THE country’s industrial output grew 11.1% in May 2007 compared to May 2006, a drop from 12.4% in April 2007 as growth in the manufacturing sector declined to 11.9% from 15.1% in the previous month. The slow down in the manufacturing sector was on account of the decline in growth rate in the consumer goods category, as high interest rates continue to impact consumer demand. Production of consumer goods grew by 9.8% in May compared to 17.7% in April.
Growth in the consumer durables sector, which includes white goods and automobiles, decreased from 5.3% in April to 2.6% in May. The corresponding figure for May last year was 17.5%. The various monetary tightening measures on account of exchange rates, interest rates and liquidity have had a bearing on the demand in this sector.
IIP figures for April 2007 were revised downwards, showing a final growth rate of 12.4% rather than
13.6% as released by the government last month.
Economists predict some moderation in the industrial production growth rates in the coming months.
“Growth in industrial output is expected to moderate in the second half of the fiscal and will hover at around 9.5% at the end of the fiscal year,” HDFC chief economist Abheek Barua said.

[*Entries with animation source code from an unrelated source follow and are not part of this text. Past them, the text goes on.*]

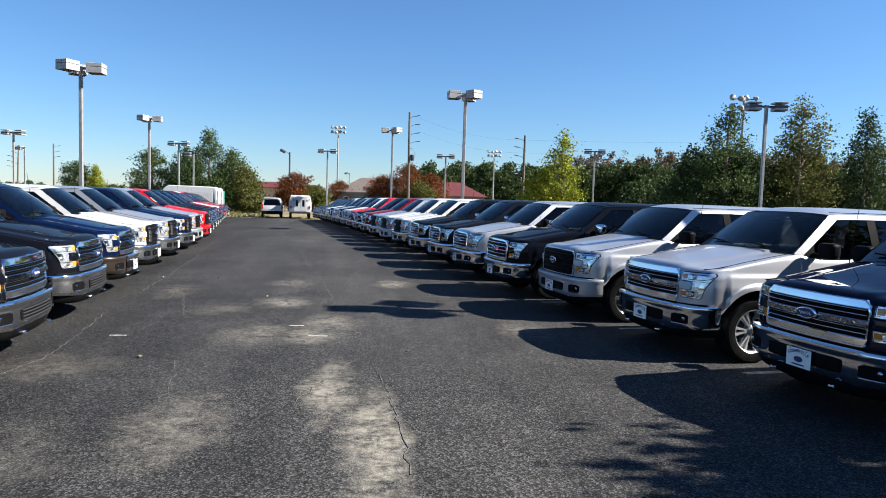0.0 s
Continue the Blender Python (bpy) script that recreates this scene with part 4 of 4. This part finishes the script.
def flood_pole(x, y, top):
    z0 = ground_z(x, y)
    root = new("floodlight_pole")
    root.location = (x, y, z0)
    h = top - z0
    part("pole", tube([(0, 0, 0), (0, 0, h)], 0.16, 10, 0.12), POLED, root)
    part("arm", tube([(0, 0, h - 0.3), (-0.6, 0, h + 0.1)], 0.05, 6), POLED, root)
    part("floodlight", moved(box(0, 0, 0, 0.85, 0.6, 0.45, 0.08), pose(-1.0, 0, h + 0.15, 0, 25)), POLED, root)
    return tagged(root, "dark post with one tilted floodlight", "lamp post")


flood_pole(-10.5, 106.6, 8.2)
lamp_post(-2.6, 150, 6.6, (170,))


# ---- buildings ----
def house(name, x, y, w, d, wall, ridge, wm, rm, label, turn=0, windows=3):
    root = new(name)
    part("wall", box(0, 0, wall / 2, w, d, wall, 0), wm, root, smooth=0)
    e = 0.5
    V = [(-w / 2 - e, -d / 2 - e, wall), (w / 2 + e, -d / 2 - e, wall), (w / 2 + e, d / 2 + e, wall), (-w / 2 - e, d / 2 + e, wall), (-w / 2 + d * 0.35, 0, ridge), (w / 2 - d * 0.35, 0, ridge)]
    V += [(a, b, c - 0.15) for a, b, c in V[:4]]
    part("roof", (V, [(0, 1, 5, 4), (1, 2, 5), (2, 3, 4, 5), (3, 0, 4), (0, 6, 7, 1), (1, 7, 8, 2), (2, 8, 9, 3), (3, 9, 6, 0), (6, 9, 8, 7)]), rm, root, smooth=0)
    for k in range(windows):
        xx = lerp(-w / 2, w / 2, (k + 0.5) / windows)
        wd = part("window", box(xx, -d / 2 - 0.02, wall * 0.55, 1.0, 0.08, 1.1, 0.01), PLATE, root)
        part("pane", box(xx, -d / 2 - 0.055, wall * 0.55, 0.86, 0.02, 0.96, 0), TINTED, wd)
    root.matrix_basis = Matrix.Translation((x, y, ground_z(x, y))) @ pose(0, 0, 0, 0, 0, turn)
    return tagged(root, label, "building")


house("house", -15.9, 124, 9, 8, 3.5, 4.5, STUCCO, REDROOF, "low tan house with a red roof beyond the lot", 0, 2)
house("building", 2.5, 155, 15, 14, 3.4, 6.6, WALLG, BROWNROOF, "grey building with a brown hipped roof", 0, 4)
house("building", 17.5, 152, 17, 13, 3.2, 6.2, WALLG, REDROOF, "wide building with a dark red roof behind trees", 0, 4)


# ---- trees ----
def leaf_cloud(centres, size, spread, per, rng, flat=0.75):
    """Small tilted leaf sprays round each centre, as verts and faces."""
    n = len(centres) * per
    c = np.repeat(np.array(centres), per, axis=0) + rng.normal(0, spread, (n, 3)) * np.array([1, 1, flat])
    u = rng.normal(0, 1, (n, 3))
    u /= np.linalg.norm(u, axis=1)[:, None]
    v = np.cross(u, rng.normal(0, 1, (n, 3)))
    v /= np.linalg.norm(v, axis=1)[:, None]
    s = size * rng.uniform(0.5, 1.3, (n, 1))
    q = np.stack([c - u * s, c - v * s * 0.55, c + u * s, c + v * s * 0.55], 1).reshape(-1, 3)
    f = np.arange(n * 4).reshape(-1, 4)
    return q, f


PROFILE = {
    "oval": [(0, 0.35), (0.12, 0.75), (0.35, 1.0), (0.6, 0.88), (0.8, 0.6), (0.93, 0.32), (1, 0.05)],
    "cone": [(0, 0.6), (0.15, 1.0), (0.4, 0.78), (0.65, 0.48), (0.85, 0.22), (1, 0.02)],
    "egg": [(0, 0.5), (0.2, 0.95), (0.4, 1.0), (0.6, 0.78), (0.8, 0.42), (0.93, 0.2), (1, 0.03)],
    "bush": [(0, 0.9), (0.3, 1.0), (0.6, 0.85), (0.85, 0.5), (1, 0.1)],
}


def tree(x, y, top, radius, leaf, shape="egg", clear=0.12, seed=1, gaps=0.35, size=0.22, clumps=260, per=9, label=""):
    rng = np.random.default_rng(seed)
    rnd = random.Random(seed)
    z0 = ground_z(x, y)
    h = top - z0
    root = new("tree")
    root.location = (x, y, z0)
    geos = [tube([(0, 0, -0.1), (0.04 * h * rnd.uniform(-1, 1) * 0.3, 0, h * 0.35), (0.02 * h * rnd.uniform(-1, 1), 0.05, h * 0.7), (0, 0, h * 0.96)], 0.022 * h, 9, 0.02)]
    prof = PROFILE[shape]
    base = clear * h
    centres = []
    limbs = 26
    for k in range(limbs):
        t = (k + 0.5) / limbs
        z = lerp(base, h * 0.97, t)
        r = radius * curve(t, prof) * rnd.uniform(0.72, 1.12)
        a = k * 2.4 + rnd.uniform(-0.5, 0.5)
        zz = min(h, z + r * rnd.uniform(0.05, 0.35))
        st = max(base * 0.8, z - r * 0.5)
        geos.append(tube([(0, 0, st), (math.cos(a) * r * 0.5, math.sin(a) * r * 0.5, lerp(st, zz, 0.6)), (math.cos(a) * r * 0.92, math.sin(a) * r * 0.92, zz)], 0.008 * h, 5, 0.012))
        m = max(3, int(clumps / limbs * (0.4 + curve(t, prof))))
        for _ in range(m):
            q = rnd.uniform(0.25, 1.02) ** 0.7
            aa = a + rnd.gauss(0, 0.45)
            centres.append((math.cos(aa) * r * q, math.sin(aa) * r * q, lerp(st, zz, 0.3 + 0.7 * q) + rnd.gauss(0, 0.03 * h)))
    part("trunk", merge(*geos), BARK, root)
    centres = [c for c in centres if noise.noise(Vector((c[0], c[1], c[2] * 1.3)) * 0.9 + Vector((seed * 7.0, 0, 0))) > -0.45 + gaps * 0.4]
    q, f = leaf_cloud(centres, size, 0.20 * radius ** 0.5, per, rng)
    me = bpy.data.meshes.new("crown")
    me.from_pydata(q.tolist(), [], f.tolist())
    me.materials.append(LEAF[leaf])
    cr = new("crown", me)
    cr.parent = root
    return tagged(root, label or "leafy tree at the edge of the lot", "tree")


TREES = [
    (-27.3, 97, 7.3, 3.4, "oak", "oval", 0.1, "olive-green tree with a rounded crown"), (-23.3, 99, 7.8, 3.0, "dark", "oval", 0.08, "dark green tree in a dense group"),
    (-19.6, 95, 10.0, 3.6, "oak", "egg", 0.06, "tall green tree with a pointed top"), (-16.4, 93.5, 7.4, 3.4, "oak", "egg", 0.04, "full green tree at the lot's edge"),
    (-14.2, 91, 5.2, 2.4, "turning", "bush", 0.02, "low bushy tree turning yellow-green"), (-21.5, 92, 5.5, 3.2, "dark", "bush", 0.02, "dark green bushy tree in a group"),
    (-17.6, 90.5, 3.6, 2.6, "oak", "bush", 0.02, "green shrub beside taller trees"), (-12.9, 88.5, 1.5, 1.6, "turning", "bush", 0.0, "low scrubby shrub by the asphalt edge"),
    (7.4, 112, 7.1, 3.9, "rust", "oval", 0.12, "tree with rust-red autumn leaves"), (3.3, 112.5, 5.2, 3.0, "rust", "bush", 0.1, "small tree with dull red leaves"), (11.3, 113, 5.9, 3.0, "rust", "oval", 0.1, "reddish-brown autumn tree beyond the lot"), (9.2, 110, 4.4, 3.0, "turning", "bush", 0.05, "low tree with orange-green leaves"),
    (-9.6, 104, 5.0, 3.2, "rust", "oval", 0.1, "small tree with brownish-red leaves"), (-7.6, 104.5, 3.4, 2.4, "turning", "bush", 0.05, "low brownish shrub beyond the lot"), (-6.2, 104.0, 3.2, 2.2, "turning", "bush", 0.05, "low brownish shrub beyond the lot"),
    (-4.6, 150, 5.0, 3.2, "rust", "oval", 0.15, "distant dark red autumn tree"),
    (20.9, 71.6, 9.35, 2.9, "yellow", "cone", 0.1, "yellow-green tree with thin upper branches"), (19.0, 72.5, 5.2, 2.6, "yellow", "oval", 0.08, "small yellow-green tree with sparse leaves"),
    (34.2, 63, 11.3, 3.7, "oak", "egg", 0.04, "tall tree thinning towards its top"), (32.4, 65, 7.6, 4.0, "dark", "bush", 0.02, "dark green tree in shade"), (36.2, 66, 7.8, 4.2, "dark", "bush", 0.02, "dark green tree in shade"),
    (41.6, 63, 12.2, 4.1, "turning", "egg", 0.04, "tall yellowing tree with a thin top"), (43.5, 66, 8.4, 4.4, "turning", "bush", 0.02, "bushy yellow-brown tree in a group"), (39.6, 68, 7.6, 4.2, "dark", "bush", 0.02, "dark green bushy tree in a group"),
    (48.6, 63.5, 11.6, 4.0, "dark", "cone", 0.03, "dark conifer with drooping branches"), (51.5, 66, 8.5, 4.5, "dark", "bush", 0.02, "dark tree in shade"),
    (-50.2, 131, 6.4, 2.9, "dark", "oval", 0.2, "distant round dark green tree"), (-46.6, 130, 5.9, 2.0, "yellow", "cone", 0.1, "distant pointed yellow-green tree"),
    (11.8, 4.6, 6.4, 2.6, "oak", "oval", 0.3, "small leafy tree beside the parked trucks"),
]
for i, (x, y, top, r, leaf, shape, clear, lab) in enumerate(TREES):
    tree(x, y, top, r, leaf, shape, clear, seed=i + 11, gaps=0.8 if leaf == "yellow" else 0.3, size=0.13, clumps=int(190 + 55 * r), per=26, label=lab)


# ---- far woods, weeds ----
def woods(name, centre_fn, count, leaf, label, seed, size=0.42, per=20):
    rng = np.random.default_rng(seed)
    centres = []
    for _ in range(count):
        x, y, h, r = centre_fn(rng)
        for _ in range(34):
            t = rng.uniform(0, 1)
            a = rng.uniform(0, 2 * math.pi)
            rr = r * math.sin(math.pi * (0.18 + 0.80 * t)) * rng.uniform(0.5, 1.05)
            centres.append((x + math.cos(a) * rr, y + math.sin(a) * rr, -0.8 + h * (0.12 + 0.88 * t)))
    q, f = leaf_cloud(centres, size, 0.65, per, rng)
    me = bpy.data.meshes.new(name)
    me.from_pydata(q.tolist(), [], f.tolist())
    me.materials.append(LEAF[leaf])
    return tagged(new(name, me), label, "trees", kind="stuff")


def belt(x0, x1, y0, y1, h0, h1):
    def fn(rng):
        x = rng.uniform(x0, x1)
        k = (x - x0) / (x1 - x0)
        return x, rng.uniform(y0, y1), lerp(h0, h1, k) * rng.uniform(0.78, 1.08), rng.uniform(2.6, 4.6)
    return fn


woods("far_woods", belt(13, 128, 192, 214, 12.4, 15.0), 190, "forest", "distant belt of dark green woods", 5)
woods("far_woods", belt(60, 170, 215, 240, 18.0, 23.0), 110, "bare", "distant brownish wooded hillside", 6)
woods("far_woods", belt(64, 150, 130, 165, 9.0, 14.5), 110, "forest", "distant belt of dark green woods", 7)
# unseen tree belt, added to darken reflections in the east row's hoods and glass
woods("far_woods", lambda rng: (rng.uniform(54, 66), rng.uniform(-60, 58), rng.uniform(12.0, 15.5), rng.uniform(2.6, 4.2)), 120, "dark", "unseen tall dark trees added along the east side", 9)
woods("far_woods", belt(-190, 12, 330, 360, 4.5, 5.0), 90, "forest", "low dark tree line on the horizon", 8)


def weeds():
    rng = np.random.default_rng(4)
    n = 5200
    x = rng.uniform(-22, 12, n)
    y = 67.1 + np.abs(rng.normal(0, 1.0, n)) * (3 + 12 * (x < -9.5))
    keep = (x < -9.0) | (y < 71) & (rng.uniform(0, 1, n) < 0.5)
    x, y = x[keep], y[keep]
    V, F = [], []
    for a, b in zip(x, y):
        z = ground_z(a, b) - 0.03
        h = rng.uniform(0.10, 0.45) * (1.0 if a < -10 else 0.5)
        d = rng.uniform(0, math.pi)
        lx, ly = rng.normal(0, 0.12, 2)
        i = len(V)
        V += [(a - 0.035 * math.cos(d), b - 0.035 * math.sin(d), z), (a + 0.035 * math.cos(d), b + 0.035 * math.sin(d), z), (a + lx, b + ly, z + h)]
        F.append((i, i + 1, i + 2))
    return tagged(new("weeds", mesh("weeds", V, F, LEAF["weed"], 0)), "dry weeds along the asphalt edge", "weeds", kind="stuff")


weeds()

# ---- lines and litter on the asphalt ----
for (xa, ya, *_), (xb, yb, *_) in zip(RIGHT, RIGHT[1:]):
    x, y = (xa + xb) / 2 + 0.45, (ya + yb) / 2
    ribbon("parking_line", [(x, y), (x + 5.6, y + 0.83)], 0.10, STRIPE, "worn white parking line between trucks", 0.0, 0.4)
for (xa, ya, *_), (xb, yb, *_) in zip(LEFT, LEFT[1:]):
    x, y = (xa + xb) / 2 - 1.7, (ya + yb) / 2 - 0.13
    ribbon("parking_line", [(x, y), (x - 4.35, y - 0.44)], 0.10, STRIPE, "worn white parking line between trucks", 0.0, 0.4)
for x, y, l, a in [(-0.35, 11.73, 0.22, 4), (-2.55, 10.95, 0.22, 3), (0.0, 11.02, 0.26, -4)]:
    c, s = math.cos(radians(a)) * l / 2, math.sin(radians(a)) * l / 2
    ribbon("worn_mark", [(x - c, y - s), (x + c, y + s)], 0.07, STRIPE, "short worn white mark on asphalt", 0.012, 0.05, seed=int(l * 100))


def litter(name, x, y, r, material, label, seed):
    rng = random.Random(seed)
    bm = bmesh.new()
    bmesh.ops.create_icosphere(bm, subdivisions=2, radius=r)
    for v in bm.verts:
        v.co *= rng.uniform(0.7, 1.2)
        v.co.z *= 0.55
    low = min(v.co.z for v in bm.verts)
    me = bpy.data.meshes.new(name)
    bm.to_mesh(me)
    bm.free()
    me.materials.append(material)
    ob = new(name, me)
    ob.location = (x, y, ground_z(x, y) - low)
    return tagged(ob, label, "debris")


for i, (x, y, r) in enumerate([(-1.90, 9.72, 0.03), (1.15, 10.1, 0.02), (-0.2, 14.9, 0.015), (1.9, 15.1, 0.02), (-2.6, 17.4, 0.02), (0.6, 21.6, 0.025)]):
    litter("stone", x, y, r, BARK if i % 2 == 0 else CRACK, "small stone lying on the asphalt", i)
for i, (x, y, r) in enumerate([(-1.15, 14.6, 0.022), (2.1, 20.0, 0.018), (-3.75, 17.3, 0.02)]):
    litter("leaf", x, y, r, STRIPE, "pale dry leaf lying on the asphalt", i + 20)
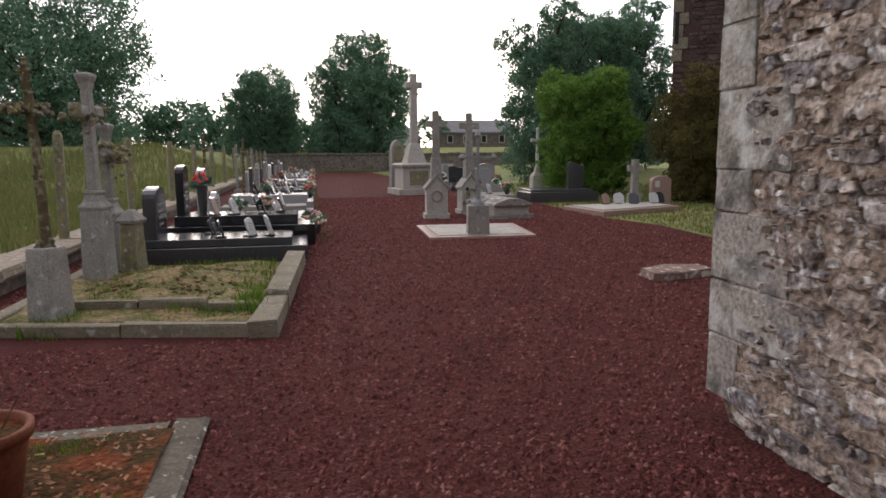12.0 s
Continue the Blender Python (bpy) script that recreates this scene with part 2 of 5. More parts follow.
M_PALE = material("pale_stone", [(0.272, 0.2584, 0.2312), (0.3672, 0.3536, 0.3196), (0.3196, 0.306, 0.2788)], 2, 0.88, 0.3, 40, rand=0.2, spots=((0.20, 0.18, 0.15), 5, 0.6, 0.5))
M_LICHEN = material("lichened_stone", [(0.104, 0.096, 0.072), (0.192, 0.176, 0.12), (0.16, 0.152, 0.136)], 5, 0.95, 0.6, 40, spots=((0.24, 0.22, 0.08), 9, 0.52, 0.8), spots2=((0.45, 0.44, 0.4), 13, 0.6, 0.8))
M_BLACK = material("black_polished_granite", [(0.011, 0.011, 0.013), (0.017, 0.017, 0.020)], 20, 0.12, 0.0, 80, spec=0.42, fine=0.3)
M_DGREY = material("dark_grey_granite", [(0.035, 0.037, 0.042), (0.055, 0.057, 0.062)], 30, 0.16, 0.0, 120, spec=0.5)
M_GREY = material("grey_granite", [(0.20, 0.20, 0.205), (0.30, 0.30, 0.305)], 40, 0.25, 0.0, 120, spec=0.5)
M_PINK = material("pink_granite", [(0.24, 0.16, 0.135), (0.33, 0.23, 0.20)], 30, 0.35, 0.0, 120)
M_WHITE = material("white_marble", [(0.44, 0.44, 0.432), (0.544, 0.544, 0.536)], 5, 0.4, 0.05, 30)
M_TERRA = material("terracotta", [(0.13, 0.0425, 0.0225), (0.17, 0.06, 0.0325)], 6, 0.75, 0.15, 40)
M_RUST = material("rusty_iron", [(0.055, 0.042, 0.025), (0.13, 0.11, 0.065)], 9, 0.95, 0.4, 60, spots=((0.26, 0.25, 0.16), 14, 0.52, 0.8))
M_BARK = material("bark", [(0.035, 0.028, 0.02), (0.075, 0.06, 0.045)], 6, 0.95, 0.6, 30, stretch=(1, 1, 0.3))
# green lifted and blued so the colour carries the distant trees' haze
M_LEAF = material("haze_tinted_foliage", [(0.058, 0.118, 0.084), (0.105, 0.195, 0.125), (0.155, 0.275, 0.165)], 0.6, 0.6, 0.0, rand=0.6, through_light=0.3)
M_LEAFB = material("bright_foliage", [(0.064, 0.132, 0.024), (0.118, 0.218, 0.039), (0.163, 0.295, 0.058)], 1.0, 0.55, 0.0, rand=0.6, through_light=0.35)
M_LEAFR = material("russet_foliage", [(0.0638, 0.0493, 0.0183), (0.1092, 0.0852, 0.0293), (0.0818, 0.101, 0.0255)], 1.0, 0.6, 0.0, rand=0.6, through_light=0.35)
M_LEAFG = material("glossy_foliage", [(0.0060, 0.0200, 0.0030), (0.0160, 0.0450, 0.0060), (0.0300, 0.0750, 0.0100), (0.0550, 0.1063, 0.0180)], 1.5, 0.40, 0.0, rand=0.75, spec=0.2, through_light=0.2)
M_PETALR = material("red_petals", [(0.45, 0.03, 0.05), (0.62, 0.12, 0.10)], 10, 0.6, 0.0, rand=0.7)
M_PETALP = material("mixed_petals", [(0.5, 0.08, 0.10), (0.6, 0.3, 0.2), (0.62, 0.45, 0.4), (0.35, 0.12, 0.25)], 10, 0.6, 0.0, rand=0.9)
M_PETALW = material("pale_petals", [(0.6, 0.55, 0.45), (0.7, 0.68, 0.62)], 10, 0.6, 0.0, rand=0.8)
M_WALLFAR = material("far_rubble", [(0.08, 0.07, 0.06), (0.16, 0.14, 0.12), (0.12, 0.105, 0.095)], 1.5, 0.95, 0.5, 9, fine=0.8)
M_PLASTER = material("pale_plaster", [(0.42, 0.41, 0.38), (0.55, 0.54, 0.5)], 0.5, 0.9, 0.1, 10)
M_TILE = material("far_slate_roof", [(0.16, 0.16, 0.17), (0.22, 0.22, 0.23)], 1, 0.7, 0.2, 8)
M_OLDSTONE = material("manor_rubble", [(0.050, 0.032, 0.030), (0.085, 0.055, 0.050), (0.065, 0.050, 0.046), (0.11, 0.085, 0.075)], 1.0, 0.9, 0.5, 20, rand=0.8, spots=((0.3, 0.29, 0.27), 6, 0.66, 0.5), fine=0.6)


def glass(name, tint, rough=0.03):
    m = bpy.data.materials.new(name)
    m.use_nodes = True
    b = m.node_tree.nodes["Principled BSDF"]
    b.inputs["Base Color"].default_value = (*tint, 1)
    b.inputs["Roughness"].default_value = rough
    b.inputs["Transmission Weight"].default_value = 0.9
    b.inputs["IOR"].default_value = 1.3
    return m


M_GLASS = glass("old_glass", (0.03, 0.036, 0.045), 0.08)


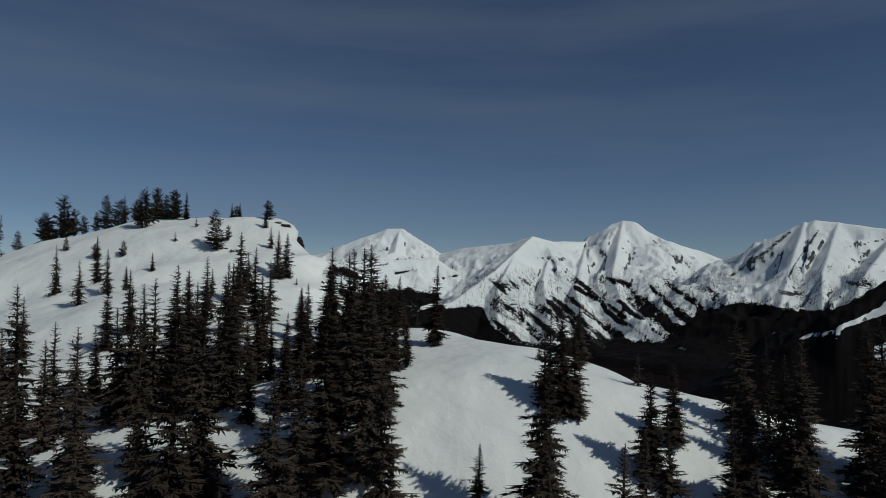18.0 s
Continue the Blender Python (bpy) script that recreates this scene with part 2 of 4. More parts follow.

In spite of the slow down in the Index of Industrial Production (IIP), demand for investment goods continues to remain high. While growth in the capital goods sector was 17.7% in April, the sector grew by 22.9% in May. Growth rate in the machinery and equipment sector was 22.8%.
“Even though there has been a dramatic decrease in the interest-sensitive consumer goods category, shocks from the high interest rates have not slowed down corporate investment as they are relying on overseas borrowing and their foreign reserves,” Crisil principal economist DK Joshi said. Makers of two-wheelers have cut production in response to falling demand.
In terms of industries, 14 out of the 17 industry groups have shown positive growth during May.